TO BE DONE
Find the lines holding "Python" and copy them.

DATASET
┄┄┄┄┄┄┄┄┄┄

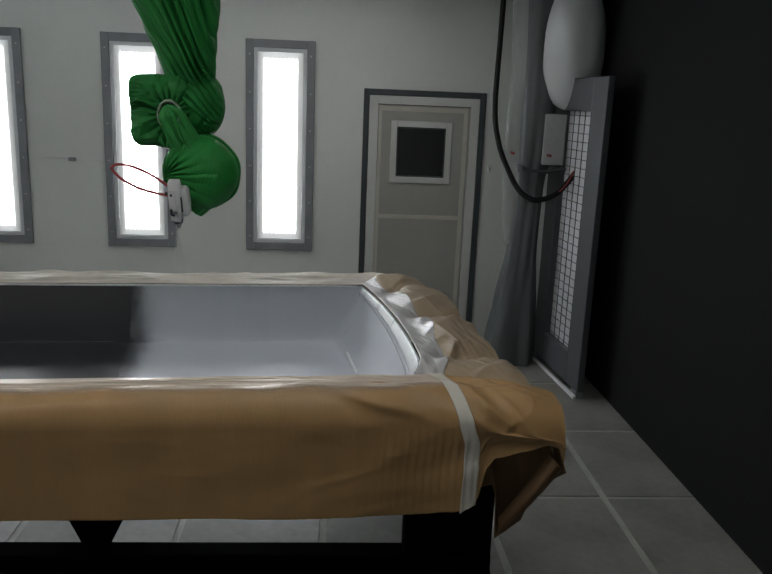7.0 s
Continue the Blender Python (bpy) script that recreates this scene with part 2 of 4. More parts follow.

┄┄┄┄┄┄┄┄┄┄

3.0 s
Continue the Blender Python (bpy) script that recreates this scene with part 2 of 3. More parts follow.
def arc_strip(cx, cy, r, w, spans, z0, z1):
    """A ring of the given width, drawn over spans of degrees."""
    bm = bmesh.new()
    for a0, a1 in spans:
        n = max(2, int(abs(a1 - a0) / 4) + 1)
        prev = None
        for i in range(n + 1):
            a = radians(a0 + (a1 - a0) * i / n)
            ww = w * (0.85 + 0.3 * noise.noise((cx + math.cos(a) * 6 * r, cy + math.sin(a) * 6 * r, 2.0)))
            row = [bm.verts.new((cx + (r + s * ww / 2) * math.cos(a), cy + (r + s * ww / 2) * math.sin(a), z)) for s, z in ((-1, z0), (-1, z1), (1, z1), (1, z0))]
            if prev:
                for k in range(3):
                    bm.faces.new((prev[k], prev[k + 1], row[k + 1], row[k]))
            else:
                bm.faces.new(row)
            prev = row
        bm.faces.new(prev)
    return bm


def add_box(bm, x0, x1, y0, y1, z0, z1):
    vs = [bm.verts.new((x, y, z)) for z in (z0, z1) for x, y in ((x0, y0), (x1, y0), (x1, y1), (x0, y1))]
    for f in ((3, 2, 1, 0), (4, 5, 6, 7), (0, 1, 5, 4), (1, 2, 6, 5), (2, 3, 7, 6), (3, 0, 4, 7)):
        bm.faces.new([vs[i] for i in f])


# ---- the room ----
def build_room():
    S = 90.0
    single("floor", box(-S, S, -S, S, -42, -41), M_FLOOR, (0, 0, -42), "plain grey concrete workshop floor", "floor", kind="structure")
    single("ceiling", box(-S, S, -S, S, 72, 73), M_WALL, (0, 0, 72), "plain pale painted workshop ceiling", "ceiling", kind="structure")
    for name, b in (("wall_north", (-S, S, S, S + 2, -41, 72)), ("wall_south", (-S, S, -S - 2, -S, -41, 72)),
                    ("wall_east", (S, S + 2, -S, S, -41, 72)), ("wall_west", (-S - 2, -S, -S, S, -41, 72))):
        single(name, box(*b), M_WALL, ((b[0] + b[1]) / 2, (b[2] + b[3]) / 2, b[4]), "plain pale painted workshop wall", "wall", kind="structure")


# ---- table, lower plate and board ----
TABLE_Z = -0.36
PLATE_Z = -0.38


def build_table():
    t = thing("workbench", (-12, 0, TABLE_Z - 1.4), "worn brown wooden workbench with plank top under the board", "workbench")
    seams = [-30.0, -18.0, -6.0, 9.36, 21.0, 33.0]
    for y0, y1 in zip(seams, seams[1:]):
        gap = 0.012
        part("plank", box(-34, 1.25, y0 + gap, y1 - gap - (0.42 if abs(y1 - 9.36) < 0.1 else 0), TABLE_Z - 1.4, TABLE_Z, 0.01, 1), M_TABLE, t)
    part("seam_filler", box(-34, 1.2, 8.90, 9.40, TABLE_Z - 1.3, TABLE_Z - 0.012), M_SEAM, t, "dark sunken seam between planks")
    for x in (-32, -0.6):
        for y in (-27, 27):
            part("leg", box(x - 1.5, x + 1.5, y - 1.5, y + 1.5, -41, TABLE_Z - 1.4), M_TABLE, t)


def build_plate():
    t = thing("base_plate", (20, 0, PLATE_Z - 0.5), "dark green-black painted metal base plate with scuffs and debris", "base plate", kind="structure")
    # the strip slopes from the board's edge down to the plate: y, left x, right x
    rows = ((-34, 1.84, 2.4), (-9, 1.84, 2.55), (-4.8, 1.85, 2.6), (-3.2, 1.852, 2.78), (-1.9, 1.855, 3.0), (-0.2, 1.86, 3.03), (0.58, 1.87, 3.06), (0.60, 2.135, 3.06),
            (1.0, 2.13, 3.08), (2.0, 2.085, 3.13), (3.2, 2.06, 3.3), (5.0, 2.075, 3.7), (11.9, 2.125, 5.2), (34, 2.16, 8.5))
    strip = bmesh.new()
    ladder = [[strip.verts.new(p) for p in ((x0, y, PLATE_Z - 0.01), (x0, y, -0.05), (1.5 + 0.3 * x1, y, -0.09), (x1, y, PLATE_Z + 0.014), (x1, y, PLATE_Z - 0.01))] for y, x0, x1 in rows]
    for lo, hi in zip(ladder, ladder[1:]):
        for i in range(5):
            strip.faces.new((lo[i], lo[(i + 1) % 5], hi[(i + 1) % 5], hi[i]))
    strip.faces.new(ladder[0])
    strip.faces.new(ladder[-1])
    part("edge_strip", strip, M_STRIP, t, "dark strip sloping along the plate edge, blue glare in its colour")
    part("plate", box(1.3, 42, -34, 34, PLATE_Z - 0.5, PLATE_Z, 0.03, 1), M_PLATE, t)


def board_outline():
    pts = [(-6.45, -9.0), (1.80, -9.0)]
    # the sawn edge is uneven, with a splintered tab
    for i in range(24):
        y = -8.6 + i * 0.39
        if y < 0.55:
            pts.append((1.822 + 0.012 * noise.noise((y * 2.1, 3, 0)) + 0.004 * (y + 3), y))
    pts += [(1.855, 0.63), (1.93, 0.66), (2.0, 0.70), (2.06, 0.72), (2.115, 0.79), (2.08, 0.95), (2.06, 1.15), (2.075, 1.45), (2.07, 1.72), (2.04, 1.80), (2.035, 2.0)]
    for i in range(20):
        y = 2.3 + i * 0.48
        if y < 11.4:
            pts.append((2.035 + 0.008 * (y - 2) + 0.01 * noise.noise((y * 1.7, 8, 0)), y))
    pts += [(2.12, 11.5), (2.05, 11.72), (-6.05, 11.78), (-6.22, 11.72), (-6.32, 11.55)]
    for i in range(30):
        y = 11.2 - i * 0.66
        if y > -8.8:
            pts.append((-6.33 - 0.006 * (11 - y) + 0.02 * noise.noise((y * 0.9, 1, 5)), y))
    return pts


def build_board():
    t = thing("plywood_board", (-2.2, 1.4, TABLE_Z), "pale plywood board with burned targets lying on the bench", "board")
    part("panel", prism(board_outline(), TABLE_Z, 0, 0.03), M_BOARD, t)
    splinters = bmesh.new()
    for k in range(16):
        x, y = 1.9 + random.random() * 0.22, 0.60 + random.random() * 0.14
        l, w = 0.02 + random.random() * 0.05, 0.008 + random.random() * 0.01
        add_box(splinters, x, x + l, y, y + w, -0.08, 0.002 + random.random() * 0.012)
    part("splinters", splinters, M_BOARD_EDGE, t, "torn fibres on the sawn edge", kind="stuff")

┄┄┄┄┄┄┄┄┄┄

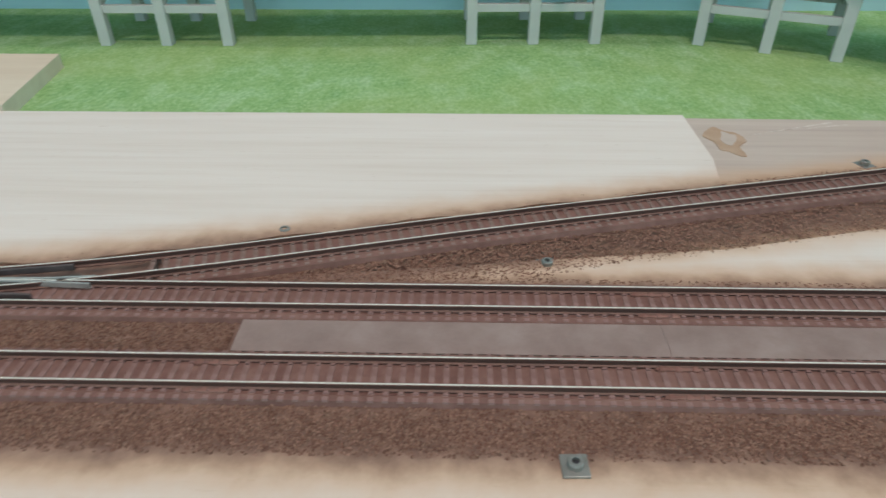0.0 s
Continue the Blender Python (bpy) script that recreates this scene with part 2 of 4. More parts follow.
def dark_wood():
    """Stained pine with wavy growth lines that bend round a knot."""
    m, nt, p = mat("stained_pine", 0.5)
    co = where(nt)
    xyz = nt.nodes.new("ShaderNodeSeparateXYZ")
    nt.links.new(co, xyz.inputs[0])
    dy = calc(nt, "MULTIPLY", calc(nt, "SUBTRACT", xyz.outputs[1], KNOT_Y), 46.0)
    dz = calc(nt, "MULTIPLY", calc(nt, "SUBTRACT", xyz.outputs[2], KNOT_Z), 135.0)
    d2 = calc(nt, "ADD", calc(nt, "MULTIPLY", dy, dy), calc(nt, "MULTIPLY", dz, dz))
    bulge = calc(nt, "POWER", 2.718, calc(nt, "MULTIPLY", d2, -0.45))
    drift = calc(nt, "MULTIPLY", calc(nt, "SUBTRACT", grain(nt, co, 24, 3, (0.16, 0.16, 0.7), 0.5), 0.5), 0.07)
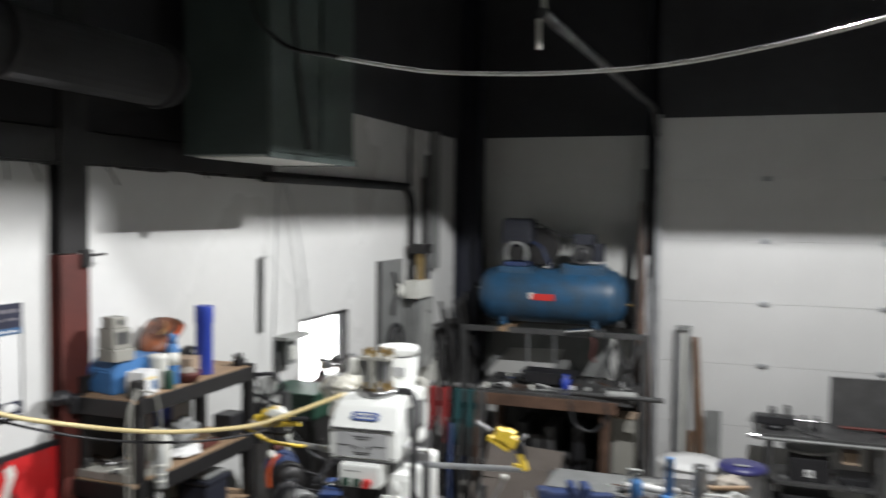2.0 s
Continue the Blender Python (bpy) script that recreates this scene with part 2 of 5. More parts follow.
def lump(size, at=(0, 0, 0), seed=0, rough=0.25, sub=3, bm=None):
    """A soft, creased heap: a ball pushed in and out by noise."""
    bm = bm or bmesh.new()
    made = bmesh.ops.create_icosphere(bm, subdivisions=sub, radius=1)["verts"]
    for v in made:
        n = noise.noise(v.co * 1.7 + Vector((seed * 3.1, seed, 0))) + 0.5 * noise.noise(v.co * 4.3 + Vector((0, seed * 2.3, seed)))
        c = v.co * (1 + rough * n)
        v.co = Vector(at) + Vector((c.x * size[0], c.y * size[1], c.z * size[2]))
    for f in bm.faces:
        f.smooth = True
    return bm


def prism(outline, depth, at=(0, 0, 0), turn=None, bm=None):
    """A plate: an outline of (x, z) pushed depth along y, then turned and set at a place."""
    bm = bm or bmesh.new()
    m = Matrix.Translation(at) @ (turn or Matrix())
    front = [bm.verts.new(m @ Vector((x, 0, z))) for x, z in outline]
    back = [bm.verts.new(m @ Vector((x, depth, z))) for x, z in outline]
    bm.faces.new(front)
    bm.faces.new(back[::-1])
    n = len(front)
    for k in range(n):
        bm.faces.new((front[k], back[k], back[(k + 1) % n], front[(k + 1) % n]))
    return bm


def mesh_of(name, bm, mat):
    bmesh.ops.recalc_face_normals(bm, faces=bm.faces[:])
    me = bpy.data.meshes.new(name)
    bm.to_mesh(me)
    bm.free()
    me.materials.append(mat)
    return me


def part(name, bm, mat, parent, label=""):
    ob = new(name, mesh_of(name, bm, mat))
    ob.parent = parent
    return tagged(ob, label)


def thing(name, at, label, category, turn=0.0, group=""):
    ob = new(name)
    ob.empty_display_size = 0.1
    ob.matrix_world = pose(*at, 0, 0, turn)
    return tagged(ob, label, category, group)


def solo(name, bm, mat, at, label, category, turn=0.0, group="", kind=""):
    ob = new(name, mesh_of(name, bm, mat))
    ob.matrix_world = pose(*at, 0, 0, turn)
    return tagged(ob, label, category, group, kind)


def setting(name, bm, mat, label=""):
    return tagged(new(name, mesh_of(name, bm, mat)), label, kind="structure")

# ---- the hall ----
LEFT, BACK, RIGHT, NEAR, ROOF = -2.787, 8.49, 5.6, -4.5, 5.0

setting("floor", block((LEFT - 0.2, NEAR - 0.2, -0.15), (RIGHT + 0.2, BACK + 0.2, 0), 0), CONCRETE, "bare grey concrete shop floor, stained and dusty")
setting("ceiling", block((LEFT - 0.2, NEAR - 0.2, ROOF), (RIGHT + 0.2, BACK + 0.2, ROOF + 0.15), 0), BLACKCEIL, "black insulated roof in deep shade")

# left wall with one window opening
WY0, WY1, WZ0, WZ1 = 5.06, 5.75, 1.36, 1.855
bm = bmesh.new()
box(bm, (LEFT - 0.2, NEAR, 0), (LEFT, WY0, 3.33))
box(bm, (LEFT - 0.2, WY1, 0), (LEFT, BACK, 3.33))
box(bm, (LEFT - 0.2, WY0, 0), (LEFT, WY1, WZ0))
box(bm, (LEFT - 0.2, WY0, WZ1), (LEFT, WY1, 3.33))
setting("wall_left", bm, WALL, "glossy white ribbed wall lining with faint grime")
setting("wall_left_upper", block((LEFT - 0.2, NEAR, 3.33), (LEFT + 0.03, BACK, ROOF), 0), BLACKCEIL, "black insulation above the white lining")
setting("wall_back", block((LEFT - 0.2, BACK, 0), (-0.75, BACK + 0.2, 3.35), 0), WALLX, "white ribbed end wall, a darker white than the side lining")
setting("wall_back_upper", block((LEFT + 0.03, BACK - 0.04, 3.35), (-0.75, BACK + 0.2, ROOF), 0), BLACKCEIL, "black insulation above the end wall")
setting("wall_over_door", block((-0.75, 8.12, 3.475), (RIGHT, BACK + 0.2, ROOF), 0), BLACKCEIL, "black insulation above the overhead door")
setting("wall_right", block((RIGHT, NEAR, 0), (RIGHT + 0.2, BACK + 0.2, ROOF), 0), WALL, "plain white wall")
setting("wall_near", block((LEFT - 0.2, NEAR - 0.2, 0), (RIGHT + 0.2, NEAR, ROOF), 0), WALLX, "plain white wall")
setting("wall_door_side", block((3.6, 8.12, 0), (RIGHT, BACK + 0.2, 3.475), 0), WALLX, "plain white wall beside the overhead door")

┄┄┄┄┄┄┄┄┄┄

EXPECTED ANSWER
Continue the Blender Python (bpy) script that recreates this scene with part 2 of 4. More parts follow.
Continue the Blender Python (bpy) script that recreates this scene with part 2 of 3. More parts follow.
Continue the Blender Python (bpy) script that recreates this scene with part 2 of 4. More parts follow.
Continue the Blender Python (bpy) script that recreates this scene with part 2 of 5. More parts follow.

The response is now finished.